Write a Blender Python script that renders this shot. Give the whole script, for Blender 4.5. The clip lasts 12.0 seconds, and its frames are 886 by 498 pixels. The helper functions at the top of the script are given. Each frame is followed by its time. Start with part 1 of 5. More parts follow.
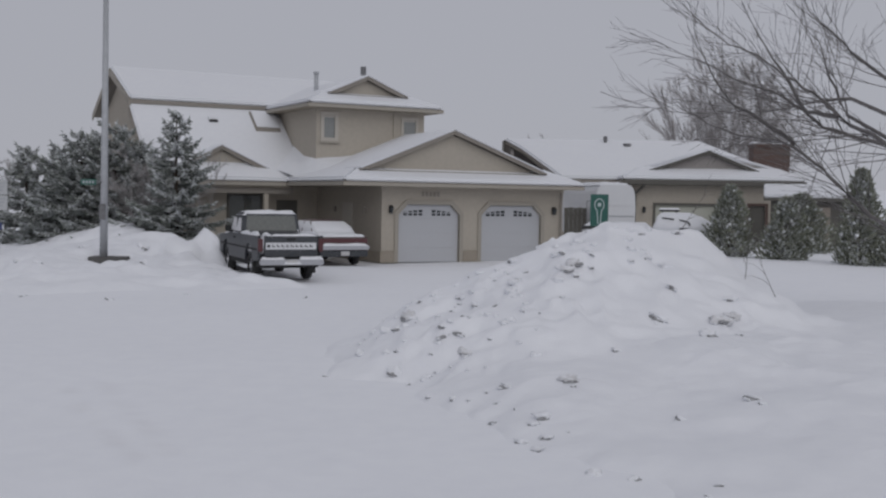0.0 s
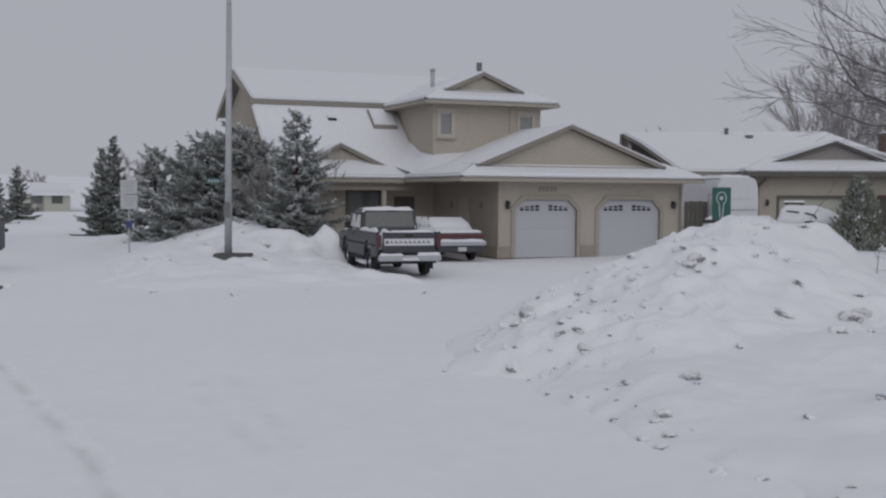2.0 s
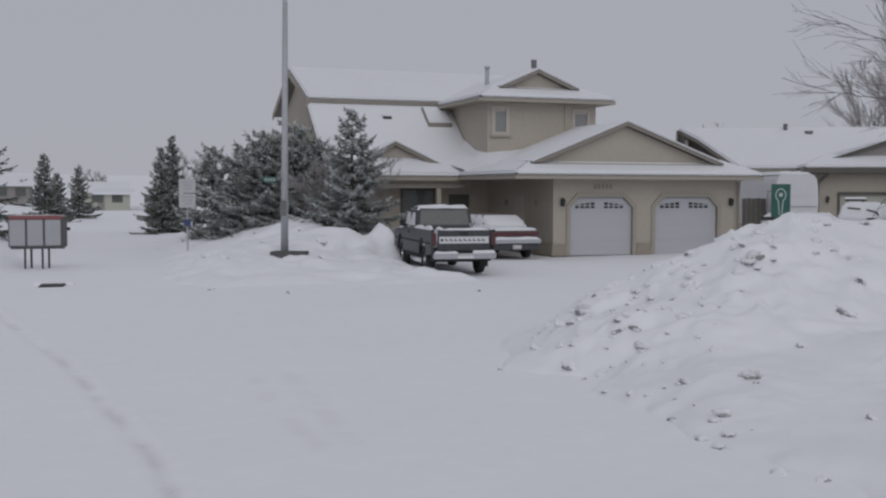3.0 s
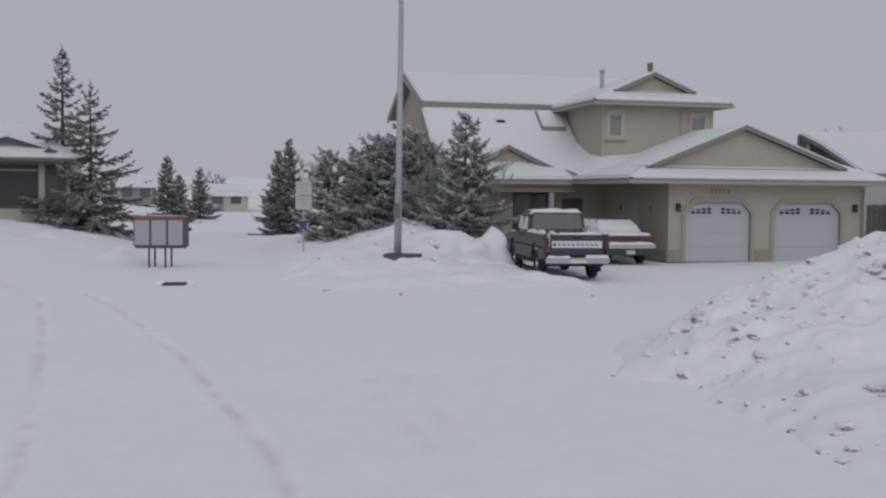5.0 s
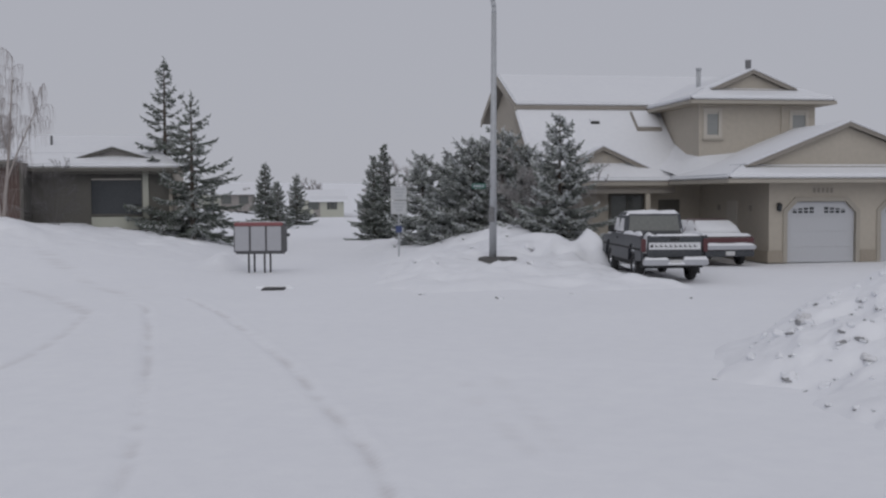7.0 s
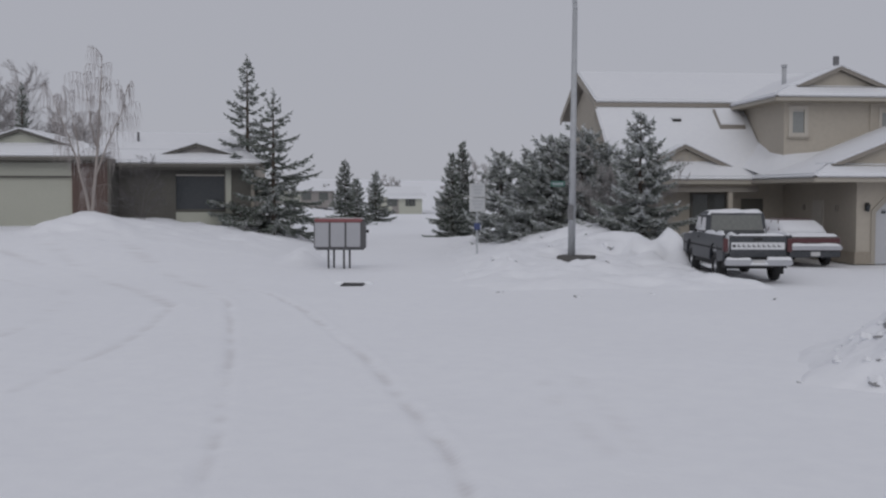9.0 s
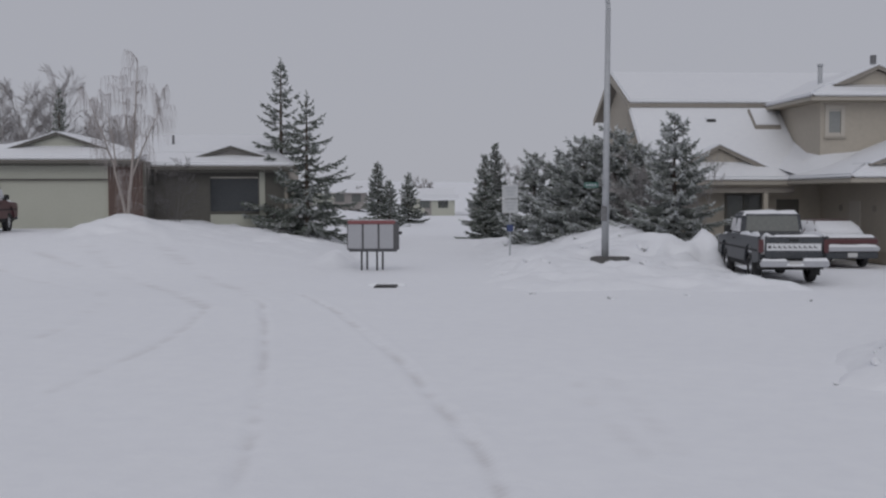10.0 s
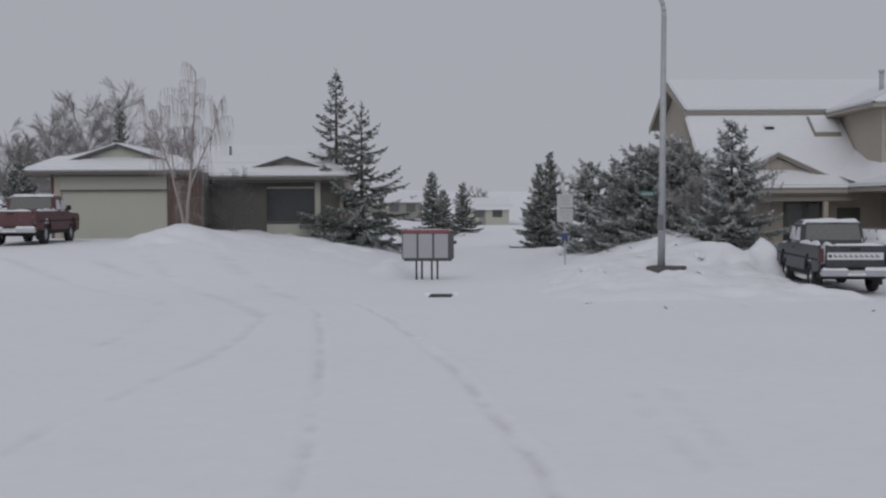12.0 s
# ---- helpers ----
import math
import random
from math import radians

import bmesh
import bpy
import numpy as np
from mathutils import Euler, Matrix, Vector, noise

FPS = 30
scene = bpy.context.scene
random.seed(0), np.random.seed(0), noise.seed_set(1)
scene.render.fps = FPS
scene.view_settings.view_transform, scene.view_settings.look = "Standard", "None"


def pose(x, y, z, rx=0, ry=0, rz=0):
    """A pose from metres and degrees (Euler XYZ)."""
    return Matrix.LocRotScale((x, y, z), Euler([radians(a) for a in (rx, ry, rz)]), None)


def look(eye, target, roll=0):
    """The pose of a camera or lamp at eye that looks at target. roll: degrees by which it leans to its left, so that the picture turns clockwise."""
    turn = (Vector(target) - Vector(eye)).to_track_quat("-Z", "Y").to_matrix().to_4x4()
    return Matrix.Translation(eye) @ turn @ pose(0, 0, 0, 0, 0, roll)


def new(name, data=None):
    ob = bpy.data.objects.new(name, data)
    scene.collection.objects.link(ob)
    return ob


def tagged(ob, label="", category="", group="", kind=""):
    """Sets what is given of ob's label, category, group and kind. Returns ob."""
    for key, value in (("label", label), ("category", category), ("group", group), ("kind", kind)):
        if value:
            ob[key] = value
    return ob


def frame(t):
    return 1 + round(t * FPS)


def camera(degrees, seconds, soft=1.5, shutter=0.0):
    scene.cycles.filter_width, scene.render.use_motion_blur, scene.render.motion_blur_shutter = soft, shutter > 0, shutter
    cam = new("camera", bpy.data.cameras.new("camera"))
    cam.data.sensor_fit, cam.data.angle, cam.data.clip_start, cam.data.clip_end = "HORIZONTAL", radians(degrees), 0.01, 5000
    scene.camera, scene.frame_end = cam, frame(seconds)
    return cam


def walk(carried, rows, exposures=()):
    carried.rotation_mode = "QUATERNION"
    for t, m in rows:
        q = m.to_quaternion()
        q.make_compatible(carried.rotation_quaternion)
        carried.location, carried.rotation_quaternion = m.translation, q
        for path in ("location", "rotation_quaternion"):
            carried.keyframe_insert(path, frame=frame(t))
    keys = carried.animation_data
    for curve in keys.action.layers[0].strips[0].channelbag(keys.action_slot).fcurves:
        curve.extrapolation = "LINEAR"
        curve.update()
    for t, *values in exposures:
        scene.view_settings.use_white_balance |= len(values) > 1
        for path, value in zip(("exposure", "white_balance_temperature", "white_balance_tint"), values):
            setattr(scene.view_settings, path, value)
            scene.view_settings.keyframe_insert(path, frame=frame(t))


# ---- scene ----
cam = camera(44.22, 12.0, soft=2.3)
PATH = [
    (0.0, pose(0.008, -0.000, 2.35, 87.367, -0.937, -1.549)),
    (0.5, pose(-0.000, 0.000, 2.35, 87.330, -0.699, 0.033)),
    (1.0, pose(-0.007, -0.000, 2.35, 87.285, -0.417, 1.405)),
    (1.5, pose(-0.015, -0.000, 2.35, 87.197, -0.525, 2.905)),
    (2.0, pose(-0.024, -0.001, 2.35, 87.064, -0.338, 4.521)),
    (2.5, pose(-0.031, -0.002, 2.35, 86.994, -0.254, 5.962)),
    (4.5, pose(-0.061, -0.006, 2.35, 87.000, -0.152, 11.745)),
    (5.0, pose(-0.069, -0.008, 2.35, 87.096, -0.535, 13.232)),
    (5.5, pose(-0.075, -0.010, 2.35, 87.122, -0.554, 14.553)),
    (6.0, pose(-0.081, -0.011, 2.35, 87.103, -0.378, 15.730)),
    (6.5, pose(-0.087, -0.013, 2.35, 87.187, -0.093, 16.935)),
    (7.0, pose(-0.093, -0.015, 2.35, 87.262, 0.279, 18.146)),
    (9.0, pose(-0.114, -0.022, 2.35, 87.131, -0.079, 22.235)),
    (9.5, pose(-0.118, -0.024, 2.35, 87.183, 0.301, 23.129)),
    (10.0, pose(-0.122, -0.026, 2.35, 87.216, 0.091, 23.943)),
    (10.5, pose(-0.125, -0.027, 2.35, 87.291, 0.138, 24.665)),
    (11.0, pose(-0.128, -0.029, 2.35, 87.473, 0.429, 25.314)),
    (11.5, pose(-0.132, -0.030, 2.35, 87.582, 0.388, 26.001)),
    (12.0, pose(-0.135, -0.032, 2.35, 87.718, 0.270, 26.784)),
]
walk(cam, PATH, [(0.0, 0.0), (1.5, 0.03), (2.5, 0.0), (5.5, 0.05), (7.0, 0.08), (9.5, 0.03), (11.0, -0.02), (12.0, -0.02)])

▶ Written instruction
Scan the material above. Return every line containing the string "Euler".

▶ The output
from mathutils import Euler, Matrix, Vector, noise
    """A pose from metres and degrees (Euler XYZ)."""
    return Matrix.LocRotScale((x, y, z), Euler([radians(a) for a in (rx, ry, rz)]), None)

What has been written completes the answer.